By ZACH FENT/Montana State News
Wheat farmers’ concerns may soon be put to rest as a new era of engineered crop can now stop bugs right in their tracks.
Montana State University’s Montana Agricultural Experiment Station (MAES) has been working closely with farmers, wheat breeders, agricultural scientists and geneticists in order to create a pest-resistant strain of wheat specifically tailored to the Orange Wheat Blossom Midge.
Targeting wheat crops, the midge burrows into the wheat seeds and lays its larvae. This process completely destroys the developing seed and crop, providing a new and larger generation of pests.
The midge came down to the Great Plains from Canada, first sighted in America in the early 1990s. Up until now, only small outbreaks causing moderate damage in crop productivity had been seen.
Recently, the presence of the midge in Montana has steadily increased and has become one of the major concerns facing farmers and the state’s cash crop-based economy.
In 2006, the United States Department of Agriculture (USDA) reported the first major outbreak in Montana, targeting the Flathead Valley. According to the USDA’s Northwestern Agricultural Research Center (NARC), the midge caused $1.5 million in economic loss in the Flathead Valley region.
According to the USDA, Montana plants roughly 5 million acres of wheat each year. Being one of the major cash crops produced in the state, a year with elevated numbers of the destructive midge could prove devastating for the agricultural industry and the state’s economy.
A typical acre of planted wheat can yield upwards of 70-80 bushels of the crop, according to reports by researchers Bob Stougaard and Brooke Bohannon with NARC. When the midge successfully integrates into the planted crop, it is not uncommon for yields to fall to roughly two bushels per acre.
MAES researchers have created a pest-resistant strain of wheat in order to protect the investment of farmers in Montana and all over the world from this pesky little bug.
Researcher Luther Talbert, collaborating with colleagues at North Dakota State University, found a strain of wheat that uniquely carries the gene SM1 that is toxic to the midge and its offspring.
By crossing the resistant strain with other non-resistant wheat strains, Talbert successfully created a hybrid strain that expresses the SM1 gene responsible for the wheat resistance.
“We crossed this line with the SM1 gene with varieties that were suitable to Northwest Montana and let nature derive progeny lines from that,” Talbert said. “From there, we planted those lines in the fields and selected the ones with characteristics we like.”

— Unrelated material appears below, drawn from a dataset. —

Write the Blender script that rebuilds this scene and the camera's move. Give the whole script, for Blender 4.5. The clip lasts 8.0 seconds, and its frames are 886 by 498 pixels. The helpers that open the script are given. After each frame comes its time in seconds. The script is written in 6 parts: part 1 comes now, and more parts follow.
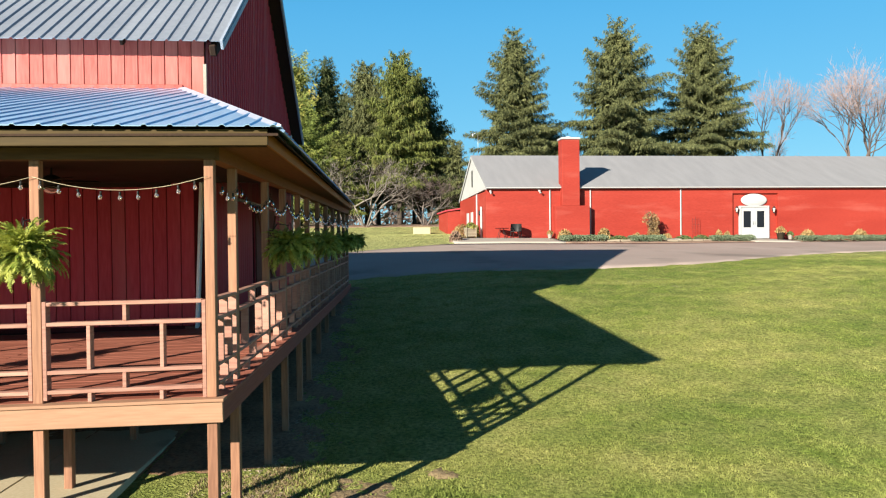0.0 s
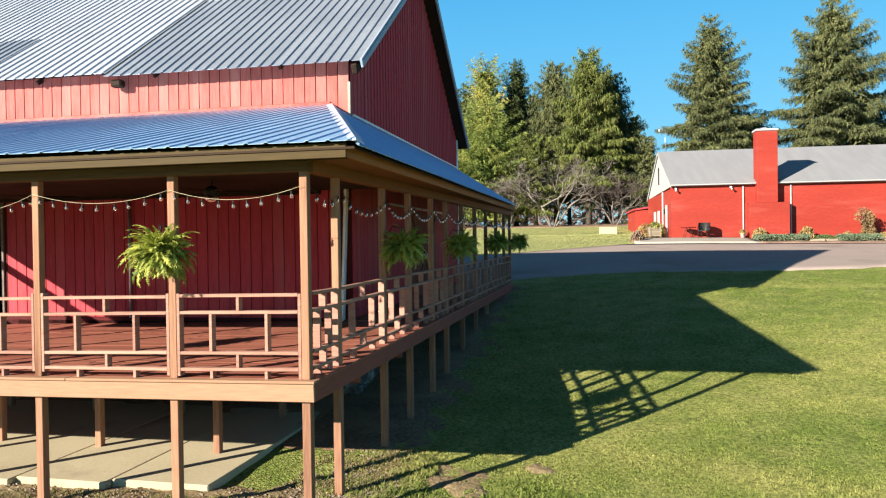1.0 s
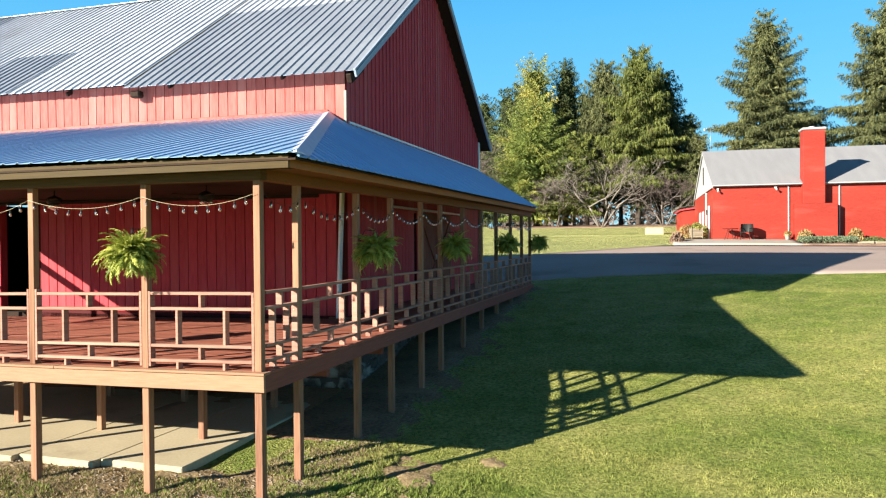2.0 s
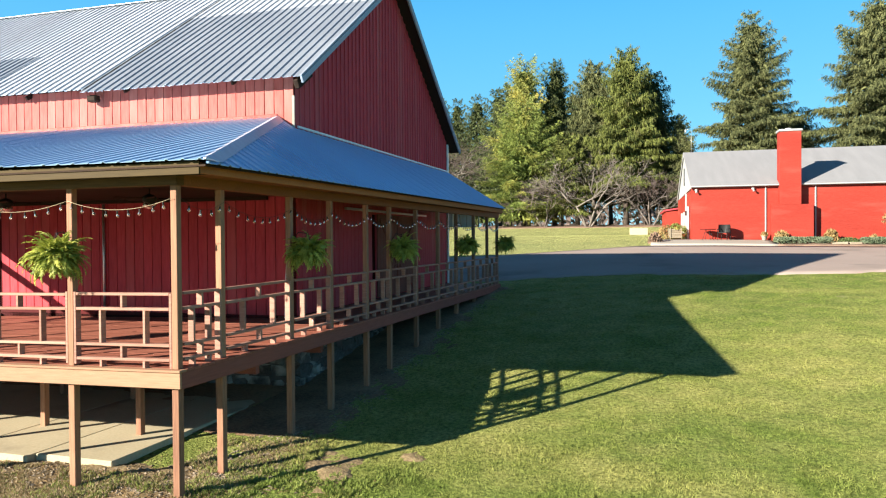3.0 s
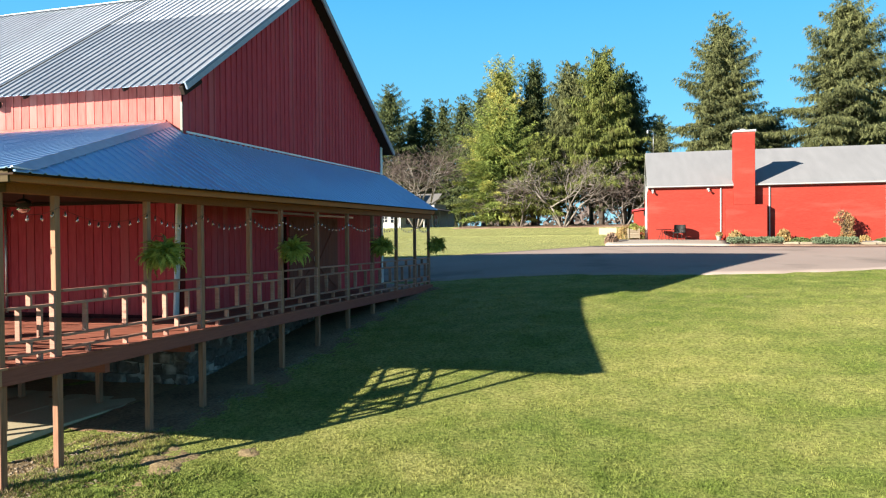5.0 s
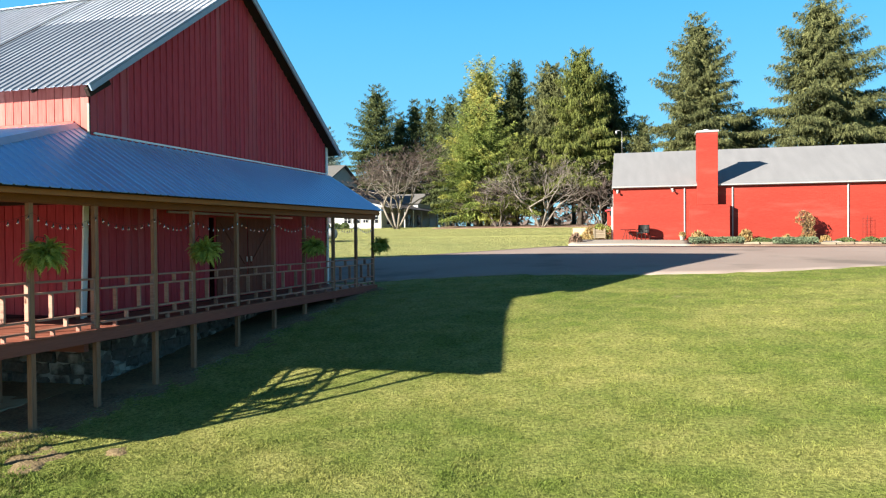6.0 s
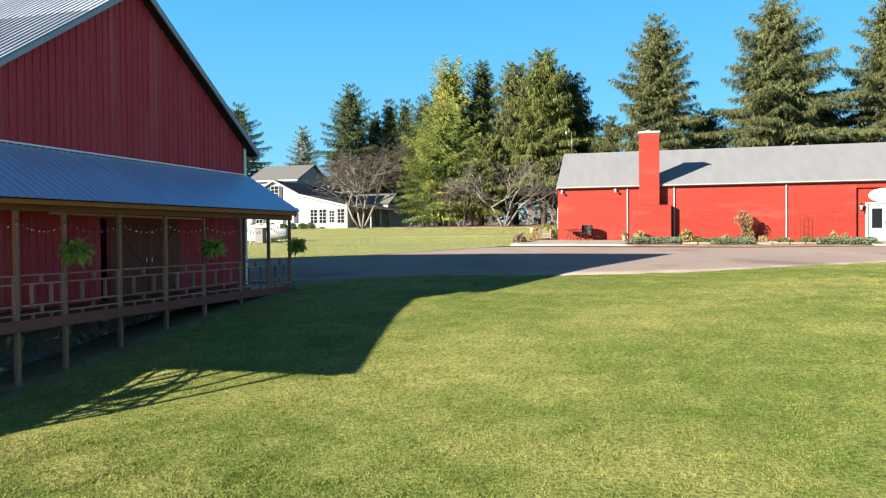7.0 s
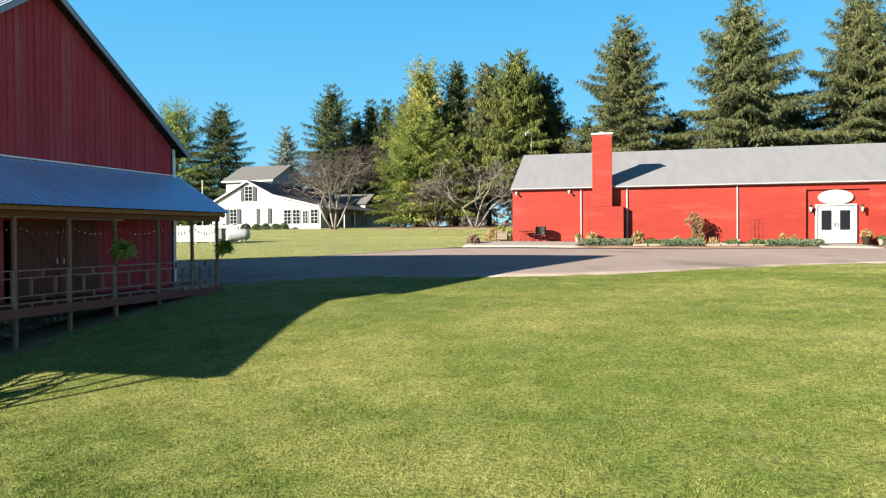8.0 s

Talbert’s results showed that the SM1 gene successfully kills almost to all of the midges infecting the wheat, leaving only a few that could survive the toxins.

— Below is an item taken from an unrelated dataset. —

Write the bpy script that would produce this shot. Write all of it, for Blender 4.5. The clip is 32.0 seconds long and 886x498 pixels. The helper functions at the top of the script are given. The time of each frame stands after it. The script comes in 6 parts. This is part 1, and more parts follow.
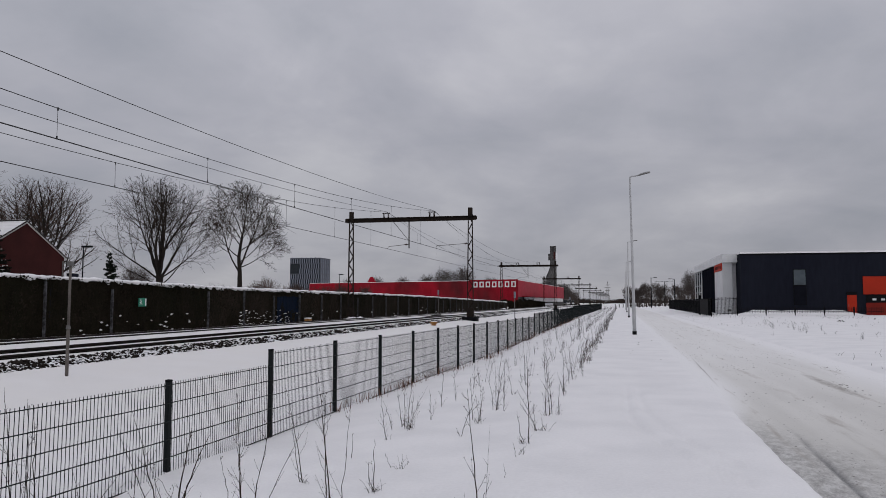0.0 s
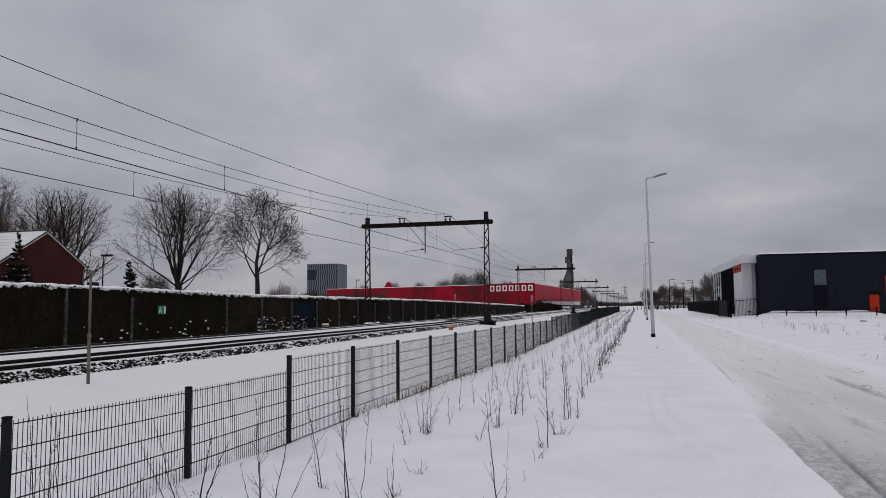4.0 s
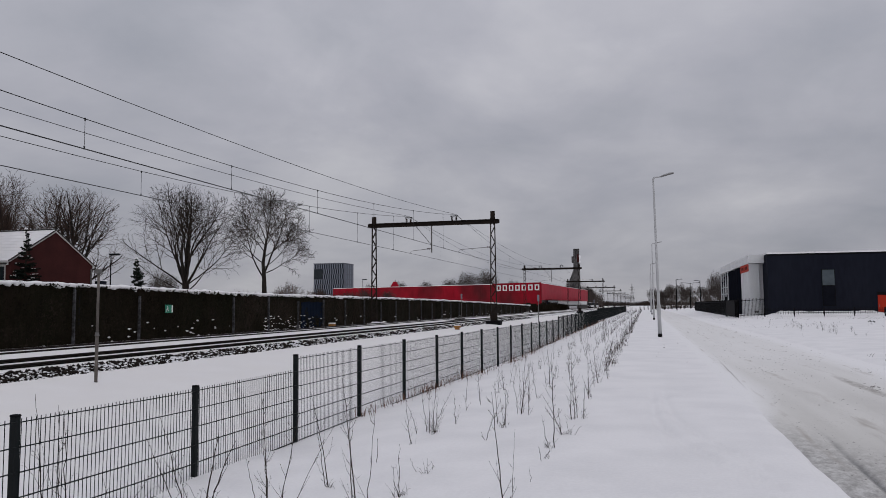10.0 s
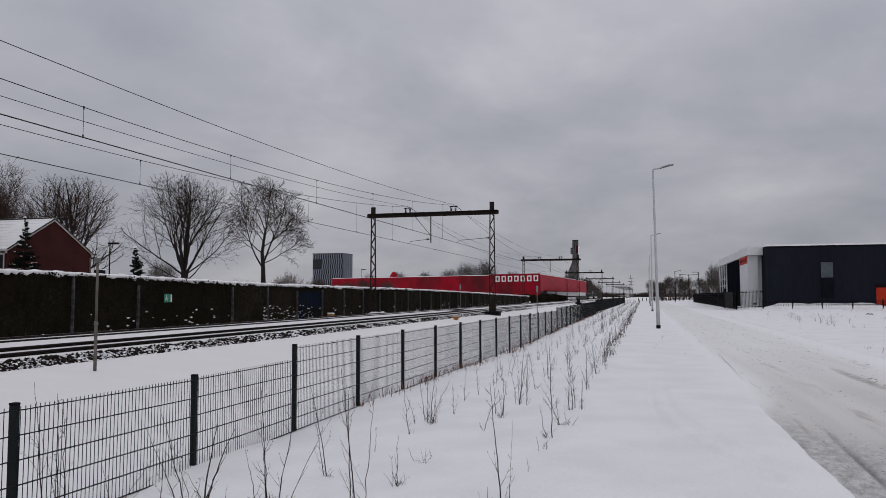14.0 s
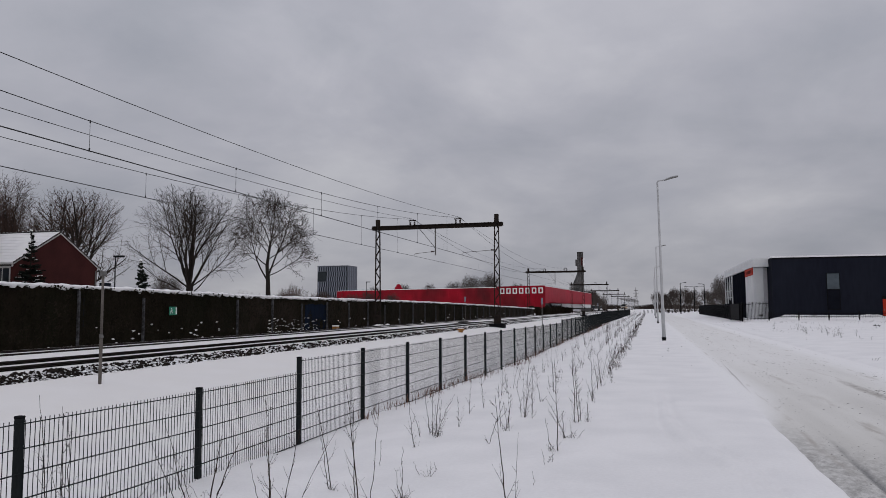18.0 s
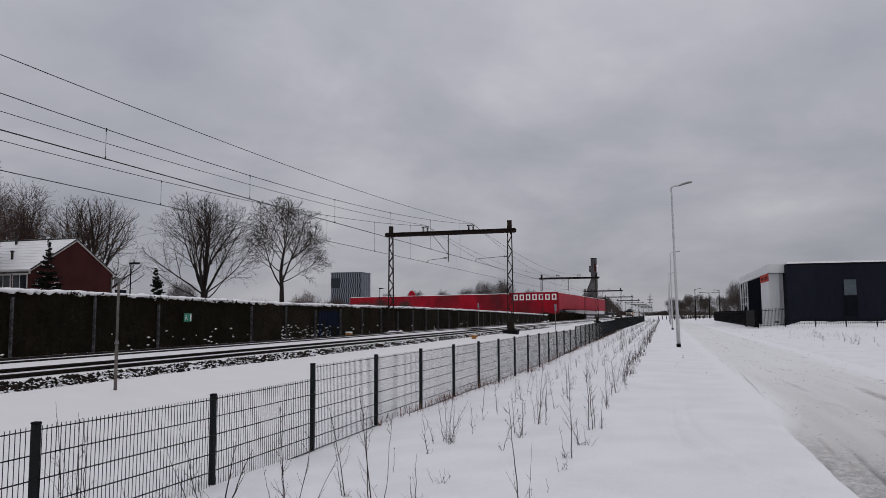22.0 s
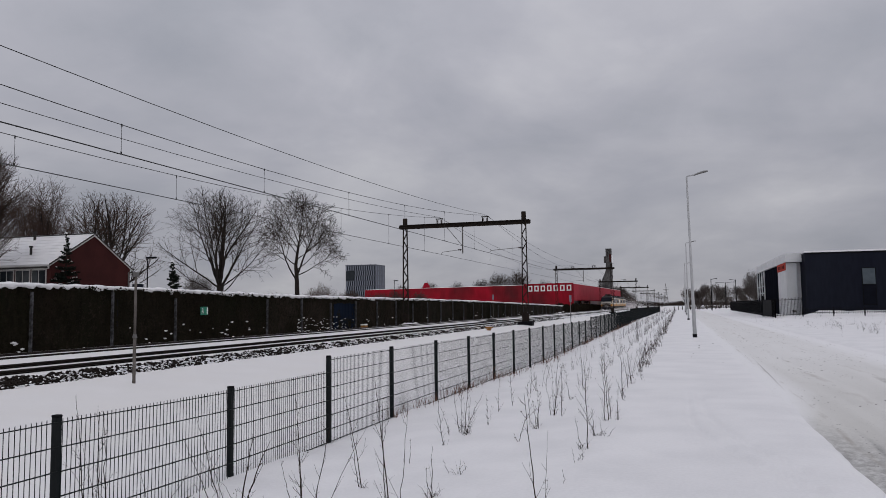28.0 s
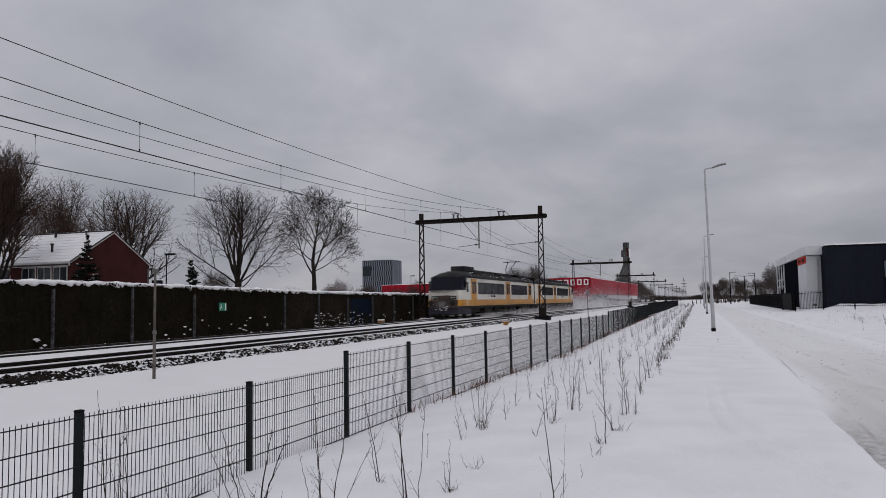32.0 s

Talbert’s colleagues at MSU’s Department of Entomology fear that if all of the planted wheat is hybridized with the SM1 gene, then the midges that survive the toxins will form a new generation of midges that are resistant to the gene. These new SM1-resistant midges would be even harder to kill and could lead to more damage to the wheat crop all over the Americas.
To prevent a SM1-resistant breed of midges, researchers have proposed selling a mixture of 90 percent SM1-wheat and 10 percent normal wheat. This 10 percent of normal wheat allows for normal midges to reproduce in the seeds, preventing a potential SM1-resistant midge population to procreate.
Genetically modifying crops in order to express desirable traits such as larger yield, resistance to herbicides or pests and the ability to grow in harsh or unfavorable conditions has been around since the early 1990s when Monsanto’s team of researchers patented maize resistant to the herbicide Round Up, and has since been sold all over the world.
This was the first pest-resistant crop introduced into the market, and proved to easily and effectively protect corn from the dangers of insects and paved the way for future genetic modification.
SM1 hybrid wheat is now available for farmers to purchase.
– Edited by Patricia Morse